In the salad days prior to 2015, before governments’ destructive interventions undermined Australia’s stable low-cost electricity supply, electricity as a topic of general interest hardly figured. Any concerns about power blackouts just did not reach the front pages or the late-night news bulletins.
At that time the National Market had about 50,000 megawatts (MW) of capacity, about 80 per cent of which was coal with gas and hydro providing the balance; with the exception of wind/solar, which had already grown to around 1,000 MW, all the capacity was under human control or “despatchable”. The National Market now has about 45,000 MW of dispatchable capacity plus nearly 7,000 MW of wind and solar, with a further 45,000 MW wind and solar planned. No wind or solar facility would have been commercial without the subsidies they receive.
From the outset of the National Market, 20 years ago, there has always been a bit of a stand-off between generators and retailers over summer supplies and their prices. The most marginal generators (usually gas) sought better rewards for remaining on-line as a contingency supply source. The market manager, now called the Australian Energy Market Operator (AEMO), being more risk averse than the retailers, would usually step in acting as a reserve trader, to guarantee extra supplies. This Reliability and Emergency Reserve Trader (RERT) now contracts for about 1000 megawatts, on top of which are “demand response” contracts with major users. In addition, the market manager has powers, which it increasingly uses, to direct generators to stay on line or to make themselves available when such actions would be unprofitable. In the last quarter this included forcing South Australian gas plants to be available 40 per cent of the time (with consumers providing special payments) to compensate for wind supply inadequacies.
There is also an array of forums, readiness briefings and working groups designed to avoid blackouts and shortage-induced extreme prices.
It is the increase in unreliable wind and solar that has driven this vastly increased central managerial control. But renewable energy’s most detrimental effect has been forcing unsubsidised coal generation from the market.
It remains an open question whether the increasing wind supply will be responsible for power failures this year. One thing certain is that the price of electricity will rise as a result of wind/solar displacing coal. The annual effect is readily seen by examining the first 20 days wholesale prices over the past five years. Here is the picture for NSW and Victoria.
Ironically, we see sequential government reports informing us that wind is the cheapest source of new energy supply. The latest one from CSIRO, an agency bloated with excessive funding, is incurious about why, in view of this competitive advantage, wind needs continued subsidies.

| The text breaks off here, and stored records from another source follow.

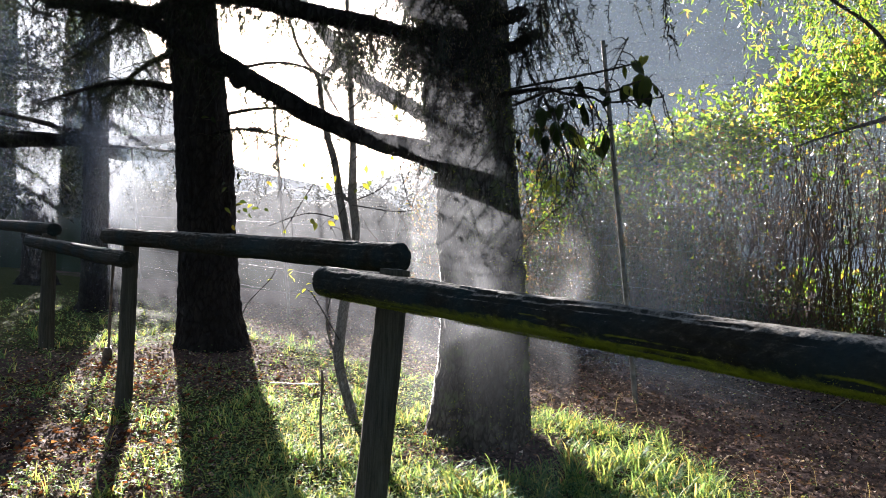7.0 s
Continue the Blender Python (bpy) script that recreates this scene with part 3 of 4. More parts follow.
for pts in ([(-3.62, 7.3, 2.43, 0.024), (-3.0, 7.0, 2.44, 0.013), (-2.4, 6.9, 2.3, 0.006)], [(-3.62, 7.45, 2.66, 0.024), (-2.9, 7.6, 2.75, 0.012), (-2.2, 7.8, 2.45, 0.005)], [(-3.68, 7.4, 3.06, 0.026), (-2.8, 7.3, 3.15, 0.013), (-2.2, 7.3, 2.95, 0.005)], [(-3.75, 7.3, 3.6, 0.06), (-4.6, 7.1, 3.75, 0.04), (-5.8, 6.8, 3.8, 0.01)],
            [(-3.75, 7.35, 2.9, 0.05), (-4.6, 7.3, 3.0, 0.03), (-5.6, 7.3, 2.8, 0.008)], [(-3.75, 7.3, 3.3, 0.05), (-4.4, 7.6, 3.3, 0.03), (-5.2, 7.9, 3.0, 0.008)], [(-3.75, 7.3, 3.9, 0.05), (-4.5, 7.4, 3.7, 0.03), (-5.4, 7.5, 3.3, 0.008)],
            [(-3.6, 7.2, 4.0, 0.06), (-3.0, 6.8, 4.0, 0.04), (-2.0, 6.4, 3.8, 0.01)], [(-3.8, 7.3, 4.3, 0.06), (-4.6, 6.6, 4.2, 0.04), (-5.6, 6.0, 3.9, 0.01)]):
    ln = branch(dark, pts, BARK_DARK, 9, 26, 0.0)
    sprays(dark, ln, 40 if pts[-1][0] > -3 else 130, 0.5, needles=34, lo=0.15, needle=0.035)
    for s in range(5):
        b = ln[int(rng.uniform(0.3, 0.95) * 25)][:3]
        e = b + np.array([rng.normal() * 0.4, rng.normal() * 0.3, rng.uniform(-0.6, 0.25)])
        part("twig", tube(Geo(), smooth_line([(*b, 0.009), (*((b + e) / 2 + rng.normal(size=3) * 0.06), 0.006), (*e, 0.002)], 8), 4), TWIG, dark)


def far_conifer(x, y, radius, height, label):
    t = thing("conifer_tree", label, "tree", "conifers along the fence")
    z = float(soil_z(x, y))
    line = smooth_line([(x, y, z - 0.05, radius * 1.45), (x, y, z + 0.3, radius * 1.1), (x - 0.03, y, z + 1.5, radius), (x - 0.08, y, z + 4, radius * 0.85), (x - 0.1, y, z + height, radius * 0.1)], 90)
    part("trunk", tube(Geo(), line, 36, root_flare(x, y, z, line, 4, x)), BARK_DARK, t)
    # Sparse high crown added to dapple the sunlit haze.
    part("crown", clump_crown(Geo(), (x, y, z + 9.2), (2.0, 1.8, 2.4), 700, 0.22), NEEDLE, t)["kind"] = "stuff"
    for b in range(9):
        hh, a = rng.uniform(2.2, 6.0), rng.uniform(0, 6.28)
        e = np.array([math.cos(a), math.sin(a), rng.uniform(-0.1, 0.25)]) * rng.uniform(1.0, 2.2)
        ln = branch(t, [(x, y, z + hh, 0.05), (x + e[0] * .5, y + e[1] * .5, z + hh + e[2] * .6, 0.03), (x + e[0], y + e[1], z + hh + e[2], 0.008)], BARK_DARK, 7, 16, 0.0)
        sprays(t, ln, 26, 0.6, needles=24, lo=0.15, needle=0.05)
    return t


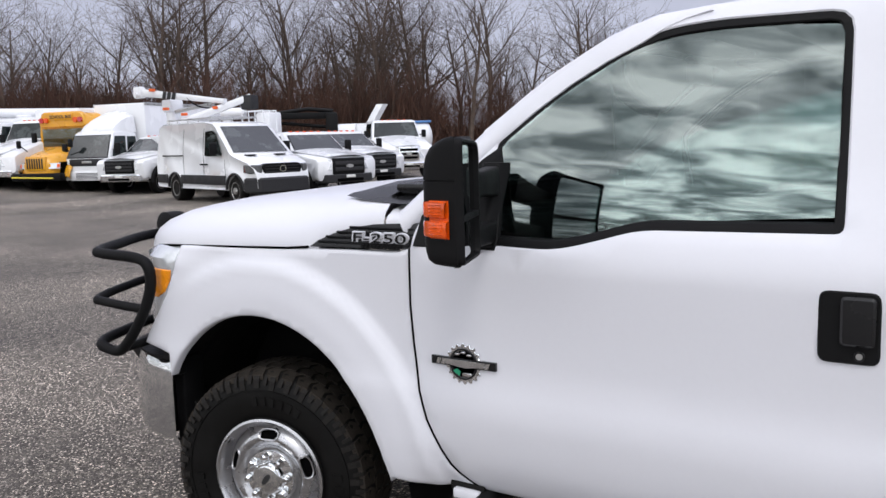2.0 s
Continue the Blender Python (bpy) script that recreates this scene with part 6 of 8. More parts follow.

The Commonwealth in an attempt to redress some of the damage caused by renewable energy subsidies has called for new proposals for dispatchable plant. As reported in The Australian, Trevor St Baker’s ERM power has combined with Chinese capital in proposing new coal generators in Victoria and NSW. In accordance with advice from the ACCC, the Commonwealth would be underwriting some of the risk. This means the government would be providing countervailing support to its regulatory subsidies for wind and solar, which created the market distortions price escalations in the first instance.
An alternative approach would be eliminating all subsidies immediately. The opposition to this solution is formidable. It includes a majority of politicians spooked by an apparent wish of voters to get rid of coal and replace it with renewables, inaccurately depicted as taking advantage of freely available wind and sun. And it faces entrenched financial interests from those benefitting from the on-going renewable subsidies. The beneficiaries of such regulatory theft bankroll activists like Getup! and, like Macquarie Group chief executive Shemara Wikramanayake, will join other bankers lobbying to defend their subsidy-dependent investments and do so while pretending to virtue-signal.
If those seeking the continuation of subsidies prevail, Australian electricity prices will remain among the highest in the world. If such measures can be unravelled Australia will once again see the world’s lowest electricity prices with all this entails in terms of national prosperity.